» **DATA SHOWN**

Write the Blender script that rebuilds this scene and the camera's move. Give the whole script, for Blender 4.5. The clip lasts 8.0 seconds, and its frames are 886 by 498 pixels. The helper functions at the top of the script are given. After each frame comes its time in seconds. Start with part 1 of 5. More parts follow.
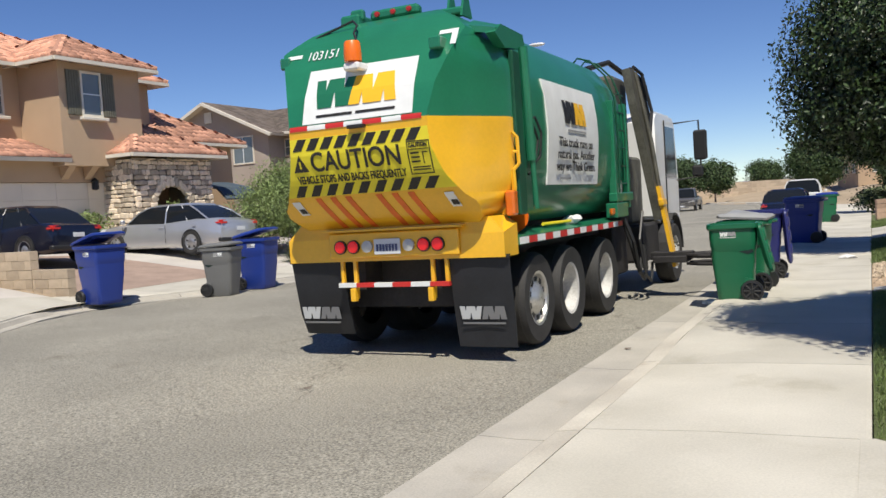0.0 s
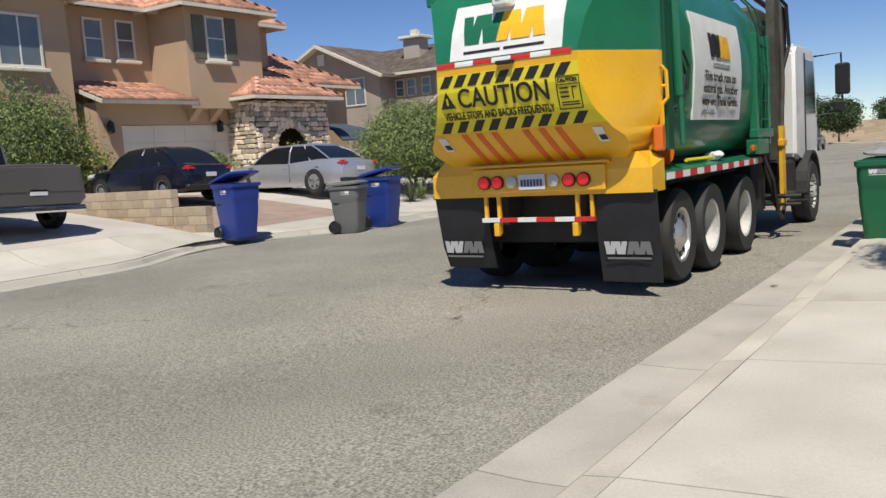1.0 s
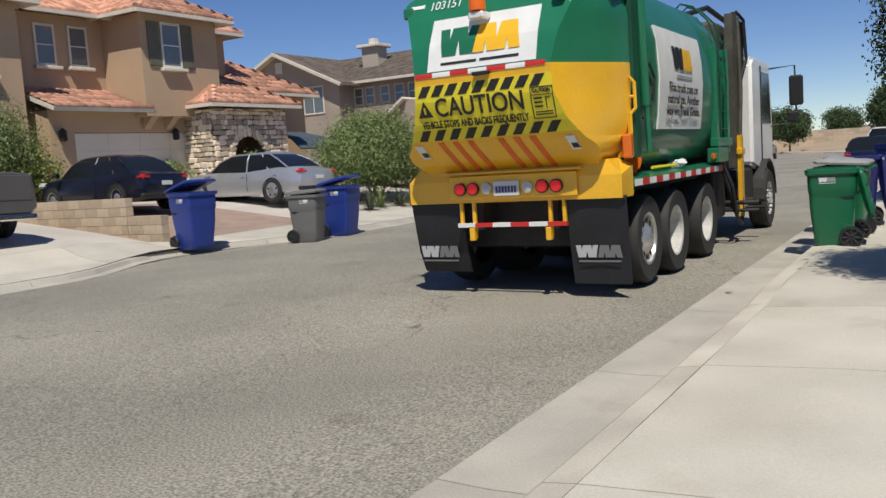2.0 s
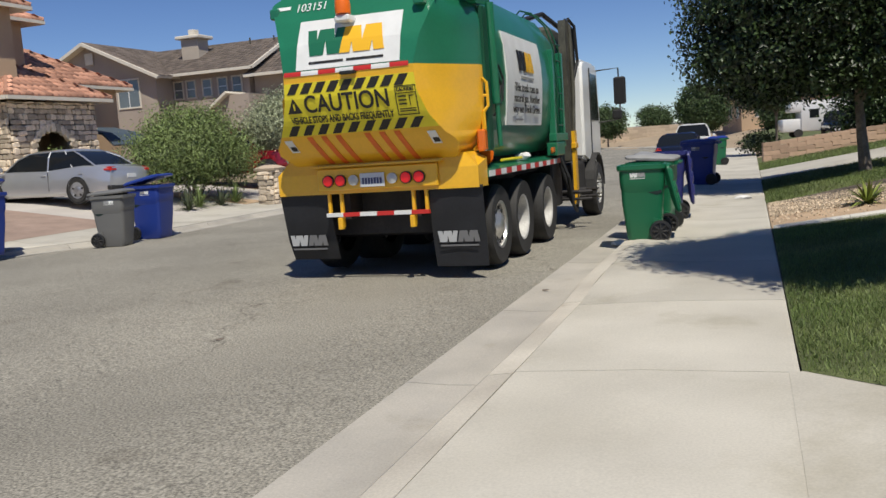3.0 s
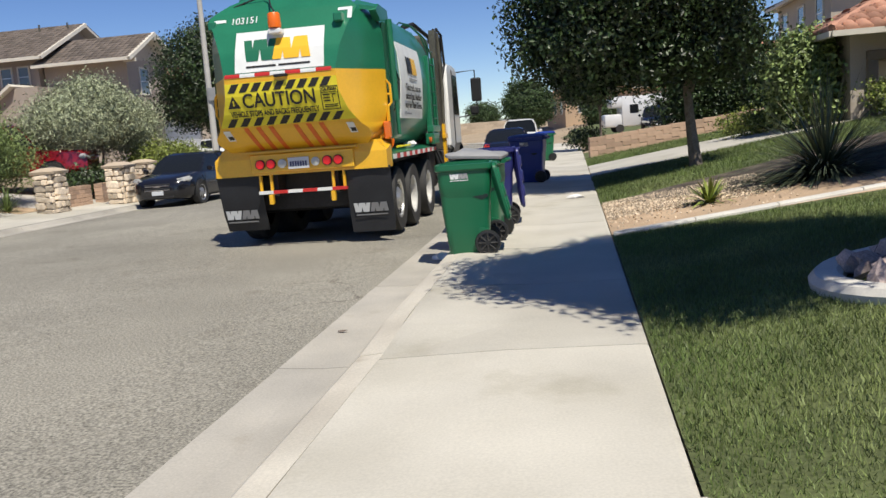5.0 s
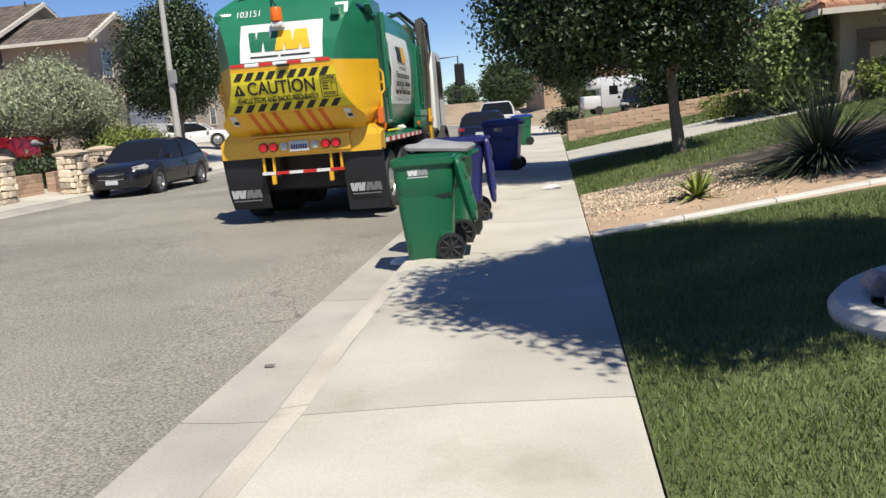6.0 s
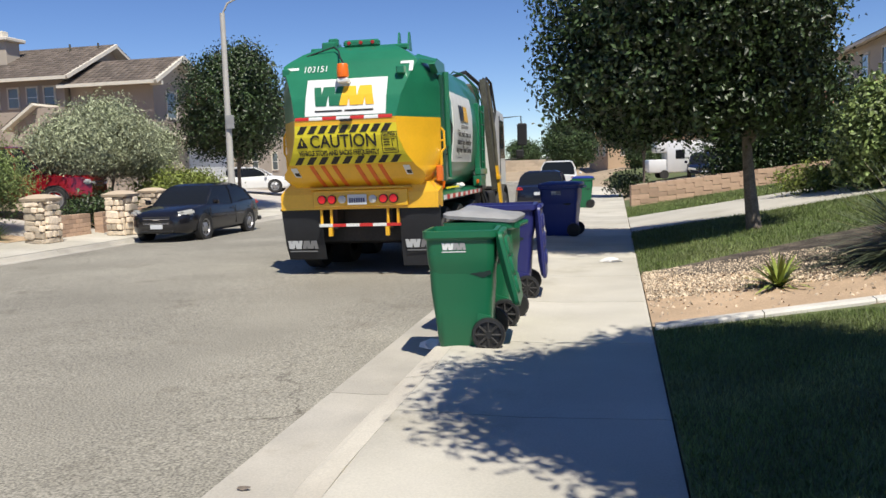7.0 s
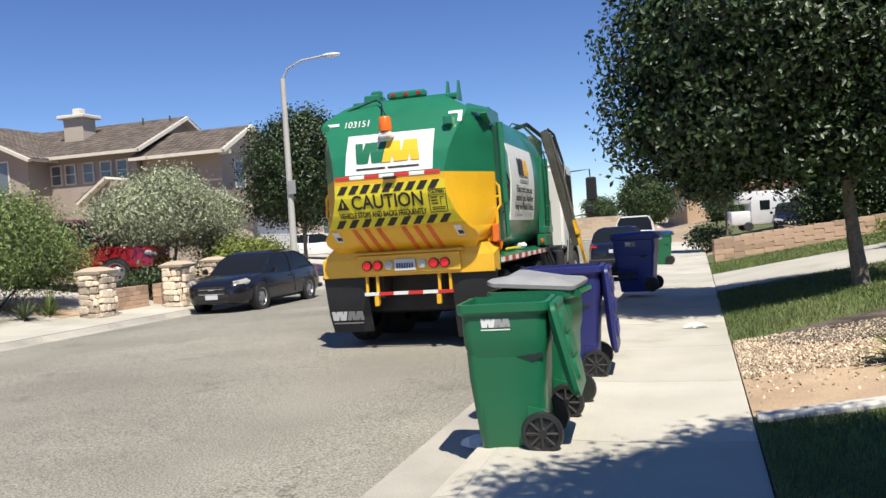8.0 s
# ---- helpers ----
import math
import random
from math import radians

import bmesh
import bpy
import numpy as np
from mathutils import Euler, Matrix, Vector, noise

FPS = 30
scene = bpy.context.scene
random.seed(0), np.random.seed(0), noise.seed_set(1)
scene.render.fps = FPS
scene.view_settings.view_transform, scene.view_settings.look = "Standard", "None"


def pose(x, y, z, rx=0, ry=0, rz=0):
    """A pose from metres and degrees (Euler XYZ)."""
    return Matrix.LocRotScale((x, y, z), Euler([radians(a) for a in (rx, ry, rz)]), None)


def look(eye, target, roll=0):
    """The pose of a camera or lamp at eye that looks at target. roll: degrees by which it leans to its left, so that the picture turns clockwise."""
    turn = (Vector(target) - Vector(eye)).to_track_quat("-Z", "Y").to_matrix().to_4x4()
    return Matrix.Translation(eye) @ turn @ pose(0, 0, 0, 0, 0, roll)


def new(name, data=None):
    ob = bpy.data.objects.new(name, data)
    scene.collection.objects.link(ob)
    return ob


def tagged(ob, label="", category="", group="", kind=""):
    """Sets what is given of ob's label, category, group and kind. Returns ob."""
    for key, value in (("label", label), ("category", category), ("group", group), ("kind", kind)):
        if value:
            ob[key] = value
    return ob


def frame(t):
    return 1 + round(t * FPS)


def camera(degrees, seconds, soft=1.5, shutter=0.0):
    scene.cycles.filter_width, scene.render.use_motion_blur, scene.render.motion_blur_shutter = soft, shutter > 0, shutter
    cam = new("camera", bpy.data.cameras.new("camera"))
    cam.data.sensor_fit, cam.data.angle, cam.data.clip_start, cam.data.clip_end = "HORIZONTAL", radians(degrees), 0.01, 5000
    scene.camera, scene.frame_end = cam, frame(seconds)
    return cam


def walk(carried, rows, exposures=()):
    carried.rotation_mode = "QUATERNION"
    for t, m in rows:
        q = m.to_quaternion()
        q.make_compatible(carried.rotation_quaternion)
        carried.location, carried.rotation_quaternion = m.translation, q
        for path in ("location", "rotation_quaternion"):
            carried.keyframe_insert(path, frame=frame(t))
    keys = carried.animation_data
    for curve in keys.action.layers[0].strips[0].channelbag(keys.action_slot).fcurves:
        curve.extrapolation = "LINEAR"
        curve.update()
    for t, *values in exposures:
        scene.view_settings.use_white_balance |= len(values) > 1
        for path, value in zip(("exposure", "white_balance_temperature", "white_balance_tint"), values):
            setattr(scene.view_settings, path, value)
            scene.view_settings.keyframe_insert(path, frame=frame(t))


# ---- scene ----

» **INSTRUCTION**
Quote the data above in full and without alteration; skip the pictures.

» **RESULT**
Write the Blender script that rebuilds this scene and the camera's move. Give the whole script, for Blender 4.5. The clip lasts 8.0 seconds, and its frames are 886 by 498 pixels. The helper functions at the top of the script are given. After each frame comes its time in seconds. Start with part 1 of 5. More parts follow.
0.0 s
1.0 s
2.0 s
3.0 s
5.0 s
6.0 s
7.0 s
8.0 s
# ---- helpers ----
import math
import random
from math import radians

import bmesh
import bpy
import numpy as np
from mathutils import Euler, Matrix, Vector, noise

FPS = 30
scene = bpy.context.scene
random.seed(0), np.random.seed(0), noise.seed_set(1)
scene.render.fps = FPS
scene.view_settings.view_transform, scene.view_settings.look = "Standard", "None"


def pose(x, y, z, rx=0, ry=0, rz=0):
    """A pose from metres and degrees (Euler XYZ)."""
    return Matrix.LocRotScale((x, y, z), Euler([radians(a) for a in (rx, ry, rz)]), None)


def look(eye, target, roll=0):
    """The pose of a camera or lamp at eye that looks at target. roll: degrees by which it leans to its left, so that the picture turns clockwise."""
    turn = (Vector(target) - Vector(eye)).to_track_quat("-Z", "Y").to_matrix().to_4x4()
    return Matrix.Translation(eye) @ turn @ pose(0, 0, 0, 0, 0, roll)


def new(name, data=None):
    ob = bpy.data.objects.new(name, data)
    scene.collection.objects.link(ob)
    return ob


def tagged(ob, label="", category="", group="", kind=""):
    """Sets what is given of ob's label, category, group and kind. Returns ob."""
    for key, value in (("label", label), ("category", category), ("group", group), ("kind", kind)):
        if value:
            ob[key] = value
    return ob


def frame(t):
    return 1 + round(t * FPS)


def camera(degrees, seconds, soft=1.5, shutter=0.0):
    scene.cycles.filter_width, scene.render.use_motion_blur, scene.render.motion_blur_shutter = soft, shutter > 0, shutter
    cam = new("camera", bpy.data.cameras.new("camera"))
    cam.data.sensor_fit, cam.data.angle, cam.data.clip_start, cam.data.clip_end = "HORIZONTAL", radians(degrees), 0.01, 5000
    scene.camera, scene.frame_end = cam, frame(seconds)
    return cam


def walk(carried, rows, exposures=()):
    carried.rotation_mode = "QUATERNION"
    for t, m in rows:
        q = m.to_quaternion()
        q.make_compatible(carried.rotation_quaternion)
        carried.location, carried.rotation_quaternion = m.translation, q
        for path in ("location", "rotation_quaternion"):
            carried.keyframe_insert(path, frame=frame(t))
    keys = carried.animation_data
    for curve in keys.action.layers[0].strips[0].channelbag(keys.action_slot).fcurves:
        curve.extrapolation = "LINEAR"
        curve.update()
    for t, *values in exposures:
        scene.view_settings.use_white_balance |= len(values) > 1
        for path, value in zip(("exposure", "white_balance_temperature", "white_balance_tint"), values):
            setattr(scene.view_settings, path, value)
            scene.view_settings.keyframe_insert(path, frame=frame(t))


# ---- scene ----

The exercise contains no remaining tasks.